Will ‘God’ Save Kavanaugh?

That attitudes may not have changed from an older generation to Kavanaugh’s — and may have gotten still worse, and not only at elitist Georgetown Prep, but in society at large — is sad beyond telling, says Ray McGovern.

By Ray McGovern
Special to Consortium News

Are boys really better than girls? I know you are one, but please try to be fair,” asked eight year-old Helen in a letter to God.

From my own experience while a callow youth at a Jesuit boys-only high school, I believe it highly unlikely that Georgetown Jesuit Prepster Brent Kavanaugh ever thought of asking God the question Helen posed. For Kavanaugh, as for the rest of us, the answer was self-evident — much clearer than 13th century Thomas Aquinas’s “proofs” for the existence of God.

At my Jesuit high school, as at Kavanaugh’s, the concept of God-like male supremacy was deeply entrenched — from the priests and other all-male faculty to the bonhomie of the young “good-natured men” in the smoke-infested Senior Room.

The Jesuits encouraged us to think of ourselves — each one of us — as exceptional, down to the last man, so to speak.  It was Lake Wobegone on steroids.  We had been pre-selected to become the future leaders of the sole exceptional country in the world — an ethos that prevails, in spades, at Georgetown Prep.

Happily, we were spared Aquinas’s “insights” on women, whom he described as defective, misbegotten males.  It was not until college that I learned Thomas deemed women “the result of some debility … or of some change effected by external influences, like the south wind, for example, which is damp, as we are told by Aristotle.”

Is God ‘One of the Boys’

Even without Aquinas, though, the culture of the Prep spoke loudly, if less directly, of the subordinate status of women.  It should come as no surprise, then, that this prep-school milieu left us precocious adolescents quite comfortable with an all-powerful God who was “one of the boys.”

For me, though, high school was a half-century ago.  The reality that attitudes have not changed between my generation and Kavanaugh’s — and may have gotten still worse, not only at Jesuit-run elitist Georgetown Prep, but in society at large — is sad beyond telling. Can we forget that the 2016 election went to a man who bragged about sexually assaulting women? “When you’re a star, they let you do it. You can do anything.” … and that this same man is now defending Kavanaugh “all the way.”

To Be Fair

Taking a cue from eight year-old Helen, let’s try to be fair.  Who among us is without blame?  Most of us still refer to God as “he.”  And how many of us still visualize the Last Supper, through the oils of Leonardo da Vinci, as a stag party rather than the traditional Passover meal it was — with women and children galore. (Psst! DaVinci wasn’t even there.)

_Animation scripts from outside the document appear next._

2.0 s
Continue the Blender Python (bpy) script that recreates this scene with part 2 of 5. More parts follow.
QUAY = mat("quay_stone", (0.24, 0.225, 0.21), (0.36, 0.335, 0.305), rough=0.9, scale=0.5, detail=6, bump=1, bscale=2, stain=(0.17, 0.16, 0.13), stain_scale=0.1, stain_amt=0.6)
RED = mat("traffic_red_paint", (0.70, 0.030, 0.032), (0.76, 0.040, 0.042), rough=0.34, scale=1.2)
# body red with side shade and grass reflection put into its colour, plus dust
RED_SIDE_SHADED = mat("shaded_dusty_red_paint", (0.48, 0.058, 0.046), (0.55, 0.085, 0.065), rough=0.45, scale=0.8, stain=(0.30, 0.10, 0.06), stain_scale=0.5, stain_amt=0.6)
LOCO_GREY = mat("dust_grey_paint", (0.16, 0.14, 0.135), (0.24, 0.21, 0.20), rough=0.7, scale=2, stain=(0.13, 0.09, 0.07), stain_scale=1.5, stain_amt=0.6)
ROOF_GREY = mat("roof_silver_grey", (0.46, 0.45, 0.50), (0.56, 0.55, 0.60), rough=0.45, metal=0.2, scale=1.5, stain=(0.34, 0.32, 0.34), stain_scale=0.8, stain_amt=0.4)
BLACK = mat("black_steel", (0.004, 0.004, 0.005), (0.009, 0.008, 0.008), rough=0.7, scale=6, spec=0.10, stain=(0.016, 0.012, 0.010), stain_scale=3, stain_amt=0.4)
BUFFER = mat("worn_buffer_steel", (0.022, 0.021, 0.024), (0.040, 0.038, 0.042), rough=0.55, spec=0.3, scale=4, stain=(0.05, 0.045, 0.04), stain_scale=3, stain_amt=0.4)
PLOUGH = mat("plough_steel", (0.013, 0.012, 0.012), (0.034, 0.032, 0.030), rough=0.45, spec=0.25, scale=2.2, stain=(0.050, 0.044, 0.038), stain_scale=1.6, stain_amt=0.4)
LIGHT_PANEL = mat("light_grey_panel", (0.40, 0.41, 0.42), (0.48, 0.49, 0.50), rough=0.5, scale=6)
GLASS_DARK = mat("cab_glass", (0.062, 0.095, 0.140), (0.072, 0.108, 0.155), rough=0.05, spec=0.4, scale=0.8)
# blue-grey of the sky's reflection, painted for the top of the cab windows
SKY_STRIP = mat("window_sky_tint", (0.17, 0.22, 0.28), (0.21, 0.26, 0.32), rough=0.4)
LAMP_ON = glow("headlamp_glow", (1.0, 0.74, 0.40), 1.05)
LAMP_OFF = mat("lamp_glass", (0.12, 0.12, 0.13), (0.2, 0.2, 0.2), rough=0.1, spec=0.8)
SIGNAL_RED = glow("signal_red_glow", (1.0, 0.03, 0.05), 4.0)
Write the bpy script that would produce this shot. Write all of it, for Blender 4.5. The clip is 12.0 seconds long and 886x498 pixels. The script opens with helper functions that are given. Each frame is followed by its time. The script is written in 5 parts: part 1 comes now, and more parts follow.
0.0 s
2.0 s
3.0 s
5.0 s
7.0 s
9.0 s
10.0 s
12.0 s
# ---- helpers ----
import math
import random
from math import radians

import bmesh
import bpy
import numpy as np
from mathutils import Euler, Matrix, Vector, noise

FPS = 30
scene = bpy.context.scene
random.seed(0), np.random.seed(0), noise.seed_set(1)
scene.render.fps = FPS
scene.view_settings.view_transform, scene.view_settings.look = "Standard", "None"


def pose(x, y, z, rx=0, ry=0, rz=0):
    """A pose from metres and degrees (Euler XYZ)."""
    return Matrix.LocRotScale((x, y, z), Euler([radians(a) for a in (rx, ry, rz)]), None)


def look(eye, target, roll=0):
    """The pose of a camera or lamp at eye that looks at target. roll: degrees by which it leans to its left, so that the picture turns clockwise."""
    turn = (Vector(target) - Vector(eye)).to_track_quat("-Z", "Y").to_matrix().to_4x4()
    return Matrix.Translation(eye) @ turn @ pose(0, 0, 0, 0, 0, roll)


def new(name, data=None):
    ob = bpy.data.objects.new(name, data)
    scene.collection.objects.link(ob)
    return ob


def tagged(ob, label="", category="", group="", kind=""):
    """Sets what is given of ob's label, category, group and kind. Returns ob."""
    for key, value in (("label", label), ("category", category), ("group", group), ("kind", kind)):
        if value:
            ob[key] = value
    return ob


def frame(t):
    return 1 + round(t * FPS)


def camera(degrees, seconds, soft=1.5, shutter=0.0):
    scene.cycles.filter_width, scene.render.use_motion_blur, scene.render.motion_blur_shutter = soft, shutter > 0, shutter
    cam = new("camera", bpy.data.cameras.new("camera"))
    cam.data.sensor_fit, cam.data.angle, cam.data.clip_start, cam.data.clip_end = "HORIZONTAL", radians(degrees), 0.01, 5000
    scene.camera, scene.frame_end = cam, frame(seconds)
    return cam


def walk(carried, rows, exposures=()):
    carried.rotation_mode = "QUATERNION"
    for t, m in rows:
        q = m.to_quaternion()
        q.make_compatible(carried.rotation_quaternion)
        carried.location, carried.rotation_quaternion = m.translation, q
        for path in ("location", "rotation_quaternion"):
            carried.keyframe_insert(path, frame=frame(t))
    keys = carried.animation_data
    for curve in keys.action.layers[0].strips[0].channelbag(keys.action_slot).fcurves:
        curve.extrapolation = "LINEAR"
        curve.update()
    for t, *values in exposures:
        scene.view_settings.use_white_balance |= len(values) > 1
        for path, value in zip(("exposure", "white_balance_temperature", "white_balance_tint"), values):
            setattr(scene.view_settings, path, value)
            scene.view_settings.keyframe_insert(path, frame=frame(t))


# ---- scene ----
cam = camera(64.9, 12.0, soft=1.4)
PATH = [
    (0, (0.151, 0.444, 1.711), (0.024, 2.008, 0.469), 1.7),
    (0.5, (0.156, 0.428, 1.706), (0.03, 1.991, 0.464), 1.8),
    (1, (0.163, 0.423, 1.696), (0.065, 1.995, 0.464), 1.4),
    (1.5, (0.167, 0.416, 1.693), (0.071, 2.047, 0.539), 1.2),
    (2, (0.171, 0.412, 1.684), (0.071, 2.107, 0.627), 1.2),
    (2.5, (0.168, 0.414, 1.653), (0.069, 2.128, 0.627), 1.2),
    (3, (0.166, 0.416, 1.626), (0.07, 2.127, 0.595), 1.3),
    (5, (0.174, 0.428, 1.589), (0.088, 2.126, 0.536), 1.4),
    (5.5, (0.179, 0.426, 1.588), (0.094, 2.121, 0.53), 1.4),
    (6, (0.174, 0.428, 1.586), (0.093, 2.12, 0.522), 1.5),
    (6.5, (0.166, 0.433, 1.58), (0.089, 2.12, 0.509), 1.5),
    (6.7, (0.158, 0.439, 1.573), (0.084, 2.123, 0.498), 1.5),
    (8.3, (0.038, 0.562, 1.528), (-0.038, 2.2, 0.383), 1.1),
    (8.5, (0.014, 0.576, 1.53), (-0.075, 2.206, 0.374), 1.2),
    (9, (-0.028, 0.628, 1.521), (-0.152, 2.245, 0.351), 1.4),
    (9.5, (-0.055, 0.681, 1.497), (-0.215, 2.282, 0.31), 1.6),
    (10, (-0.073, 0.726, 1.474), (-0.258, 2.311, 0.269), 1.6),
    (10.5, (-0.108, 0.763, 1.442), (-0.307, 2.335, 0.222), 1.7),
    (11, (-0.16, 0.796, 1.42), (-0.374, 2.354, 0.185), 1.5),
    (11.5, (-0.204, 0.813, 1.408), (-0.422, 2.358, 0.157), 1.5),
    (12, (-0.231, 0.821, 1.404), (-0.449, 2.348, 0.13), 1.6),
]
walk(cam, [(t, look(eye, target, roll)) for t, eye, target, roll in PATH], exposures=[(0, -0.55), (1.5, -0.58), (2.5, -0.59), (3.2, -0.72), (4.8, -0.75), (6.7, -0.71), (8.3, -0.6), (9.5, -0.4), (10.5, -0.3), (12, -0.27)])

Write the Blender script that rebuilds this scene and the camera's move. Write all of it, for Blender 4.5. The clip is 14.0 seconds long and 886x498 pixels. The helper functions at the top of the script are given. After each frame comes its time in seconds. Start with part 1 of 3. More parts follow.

Perhaps worst of all, how many of Catholics join Kavanaugh in bowing submissively to the arbitrary ban on women priests, a prohibition based not on Scripture or the practice of the first-century Church, but rather on out-and-out misogyny.

In his kid-gloves interview on Fox Tuesday evening, Kavanaugh again denied having sexually assaulted anyone, pointedly adding, “I have faith in God.”  But the tide has turned.  This has become clearer with every new accusation against him, plus the unseemly rush by Judiciary Committee Chair Charles Grassley (R, Iowa) and his ten white male Republican apostles to ram through the confirmation.  Like the protagonists of the Greek tragedies — Kavanaugh will need a Deus ex Machina to pluck him out of his distress. “Supportive” comments on Wednesday from the aforementioned “star,” who now happens to be president, are not going to help.

Those who know Washington are aware that the closest thing to an all-powerful God is a congressional committee chairman.  But it does not help Kavanaugh’s candidacy when Sen. Grassley seems to know nothing other than the power-over type of God — the same model that dominated what Kavanaugh calls his “formative years” at Georgetown Prep.

Throw in Grassley’s obtuseness and insensitivity, and add a pinch of omniscience from the likes of Sen. Orin Hatch (R, Utah) and you have a recipe that could spell defeat.  Asked why he branded “phony” the very recent allegation by Deborah Ramirez, a Yale classmate of Kavanaugh, Hatch snapped, “Because I know it is, that’s why.”

If Kavanaugh’s nomination does reach the Senate floor, what will be most interesting of all will be to observe the degree to which Senators Susan Collins (R, Maine) and Lisa Murkowski (R, Alaska) have themselves internalized male supremacy — whether of God or of demigod Republican committee chairmen.

Ray McGovern works with Tell the Word, a publishing arm of the ecumenical Church of the Saviour in inner-city Washington. He holds a Certificate in Theological Studies from Georgetown University.